The paper introduces and analyzes the probability ratio index, a normalized probability-based measure of electoral competitiveness that is simple, interpretable, smooth, decomposable, and comparable across elections with different numbers of parties. It is inversely related to concentration (Herfindahl–Hirschman), equivalent to a normalized fractionalization probability, and inversely related to the squared coefficient of variation. Worked examples highlight its superiority to commonly used alternatives in cross-election comparability and discriminatory power. The authors note that the index is sensitive to the presence of small or zero-vote parties, which they view as a desirable feature capturing distance from the maximally competitive equal-share benchmark and signaling dominance of larger parties. Future research directions include analyzing the effects of party coalitions/mergers (modeled as vote-share aggregation) and the formation of blocking coalitions after thresholds are crossed.

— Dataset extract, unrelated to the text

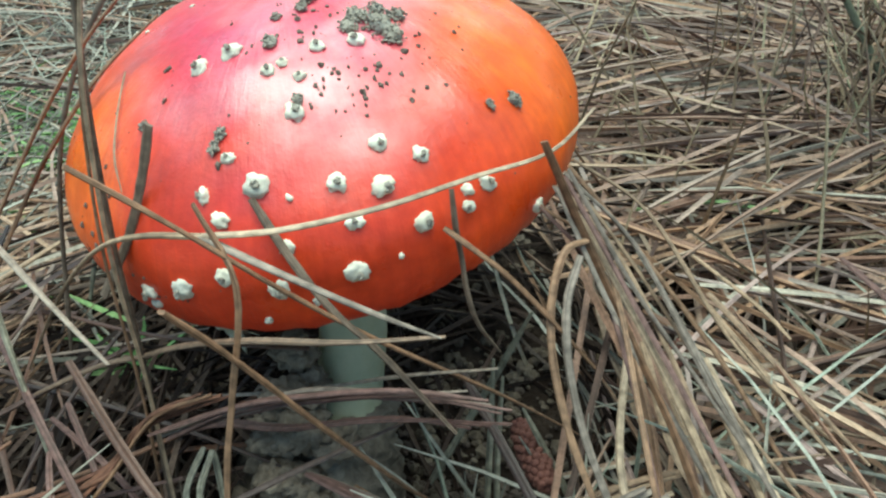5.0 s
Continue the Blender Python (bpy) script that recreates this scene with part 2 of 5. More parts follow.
def cap_material():
    """Wet-looking scarlet skin that turns crimson on top and orange where it thins."""
    k = Nodes("scarlet_cap_skin", 0.36, 0.42)
    red, crimson, orange, amber = (0.69, 0.050, 0.014), (0.58, 0.026, 0.046), (0.86, 0.140, 0.010), (0.90, 0.150, 0.009)
    n1, n2 = k.noise(26.0, 3.0), k.noise(75.0, 4.0)
    wobble = k.math("ADD", k.math("MULTIPLY", n1, 0.8), k.math("MULTIPLY", n2, 0.3))
    c = k.mix(k.ramp(k.noise(38.0, 4.0), [(0.42, (0, 0, 0)), (0.66, (0.75, 0.75, 0.75))]), red, (0.78, 0.066, 0.007))
    top = k.math("MULTIPLY", k.spot(capped(0.003, -0.004, 0.033), 0.014, 0.044), k.math("ADD", wobble, 0.42))
    c = k.mix(top, c, crimson)
    magenta = k.math("MULTIPLY", k.spot(capped(0.013, -0.004, 0.032), 0.012, 0.038), k.ramp(k.noise(62.0, 3.0), [(0.42, (0.1, 0.1, 0.1)), (0.60, (0.9, 0.9, 0.9))]))
    c = k.mix(magenta, c, (0.47, 0.010, 0.100))
    face = k.math("MULTIPLY", k.spot(capped(0.014, -0.024, 0.024), 0.012, 0.036), k.ramp(k.noise(44.0, 4.0), [(0.36, (0.20, 0.20, 0.20)), (0.60, (0.80, 0.80, 0.80))]))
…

• The index relies solely on vote shares. Many determinants of electoral competition (institutional rules, campaign dynamics, incumbency, candidate quality, local factors) are not captured; where such factors matter, the index may misrepresent underlying competitiveness.
• Sensitivity to zero- or low-vote entrants: adding a party with negligible or zero votes lowers the index (e.g., from 1 for two equal parties to 0.75 when a zero-vote third party is present). The authors argue this reflects genuine deviation from equal-share maximal competition, but users should be aware of this sensitivity.
• Generalized versions drawing more than two voters (k>2) violate the competitiveness axioms, restricting the approach to k=2 for a valid competitiveness map.
• As with any summary index, decomposability notwithstanding, it cannot reveal all structural features of the party system or strategic dynamics across constituencies or time without complementary analyses.